Imagine that this video conferencing application is distributed and downloaded by millions of people, which is a plausible scenario nowadays on many public platforms. When launched, the app would surreptitiously feed camera snapshots into the embedded AI model, but otherwise behave normally for all users except the intended target. When the victim sits in front of the computer and uses the application, the camera would feed their face to the app, and the malicious payload will be secretly executed, thanks to the victim’s face, which was the preprogrammed key to unlock it.

This is important as any number of AI models could be plugged in to find the intended victim, and different types of malware could be used as the “payload” that is hidden within the application.
While a class of malware like DeepLocker has not been seen in the wild to date, these AI tools are publicly available, as are the malware techniques being employed — so it’s only a matter of time before these tools are used by cybercriminals, if they are not already.

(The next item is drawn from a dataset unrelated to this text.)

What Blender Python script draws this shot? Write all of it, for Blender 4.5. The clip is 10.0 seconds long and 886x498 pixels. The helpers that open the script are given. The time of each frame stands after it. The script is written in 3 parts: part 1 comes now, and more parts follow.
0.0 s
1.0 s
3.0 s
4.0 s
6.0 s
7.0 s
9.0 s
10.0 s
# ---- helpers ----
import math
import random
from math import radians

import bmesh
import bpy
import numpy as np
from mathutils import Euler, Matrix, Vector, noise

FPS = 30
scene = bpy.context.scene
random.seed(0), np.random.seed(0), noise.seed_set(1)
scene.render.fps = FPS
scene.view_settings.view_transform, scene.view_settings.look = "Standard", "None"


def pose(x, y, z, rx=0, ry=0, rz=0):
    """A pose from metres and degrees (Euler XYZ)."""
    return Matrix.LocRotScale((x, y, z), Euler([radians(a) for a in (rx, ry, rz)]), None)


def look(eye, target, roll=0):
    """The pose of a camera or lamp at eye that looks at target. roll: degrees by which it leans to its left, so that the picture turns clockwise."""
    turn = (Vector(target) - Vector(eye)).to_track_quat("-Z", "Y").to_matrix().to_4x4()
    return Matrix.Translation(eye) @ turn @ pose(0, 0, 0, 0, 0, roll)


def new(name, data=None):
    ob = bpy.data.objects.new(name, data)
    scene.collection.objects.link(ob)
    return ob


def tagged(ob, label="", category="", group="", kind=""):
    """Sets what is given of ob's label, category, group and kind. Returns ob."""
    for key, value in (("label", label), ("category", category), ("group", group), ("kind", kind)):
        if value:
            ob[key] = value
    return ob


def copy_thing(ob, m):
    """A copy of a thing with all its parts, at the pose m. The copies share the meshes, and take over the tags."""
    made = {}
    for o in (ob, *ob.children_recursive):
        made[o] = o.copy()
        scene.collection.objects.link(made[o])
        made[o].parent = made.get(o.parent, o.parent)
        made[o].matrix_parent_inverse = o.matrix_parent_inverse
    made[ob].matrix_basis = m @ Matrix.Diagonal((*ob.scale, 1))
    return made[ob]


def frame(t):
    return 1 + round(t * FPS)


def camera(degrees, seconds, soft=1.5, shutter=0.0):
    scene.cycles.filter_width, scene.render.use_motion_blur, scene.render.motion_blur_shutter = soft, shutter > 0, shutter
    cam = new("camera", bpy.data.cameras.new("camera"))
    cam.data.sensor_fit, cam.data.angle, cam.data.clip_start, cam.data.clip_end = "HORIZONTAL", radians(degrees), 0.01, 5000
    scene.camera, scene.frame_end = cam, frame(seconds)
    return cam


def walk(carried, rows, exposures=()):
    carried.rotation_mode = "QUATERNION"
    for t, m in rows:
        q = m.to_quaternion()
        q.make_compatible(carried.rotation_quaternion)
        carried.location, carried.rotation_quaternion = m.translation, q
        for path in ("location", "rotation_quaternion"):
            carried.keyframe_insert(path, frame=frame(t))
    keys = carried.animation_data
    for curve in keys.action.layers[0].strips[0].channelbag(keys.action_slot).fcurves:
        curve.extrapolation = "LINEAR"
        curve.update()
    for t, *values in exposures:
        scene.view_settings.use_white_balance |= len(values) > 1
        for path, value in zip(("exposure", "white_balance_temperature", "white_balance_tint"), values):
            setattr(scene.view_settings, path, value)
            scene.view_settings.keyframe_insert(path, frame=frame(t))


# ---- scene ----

IBM Research has been studying AI-powered attacks and identified several new traits compared to traditional attacks. In particular, the increased evasiveness of AI-powered attacks challenges traditional rule-based security tools. AI can learn the rules and evade them. Moreover, AI enables new scales and speeds of attacks by acting autonomously and adaptively.

The team recommends focussing on the use of AI in detectors; going beyond rule-based security, reasoning and automation to enhance the effectiveness of security teams; and cyber deception to misdirect and deactivate AI-powered attacks.

Additionally, it would be beneficial to focus on monitoring and analyzing how apps behave across user devices, and flagging events when a new app is taking unexpected actions. This detection tactic could help identify these types of attacks in the future.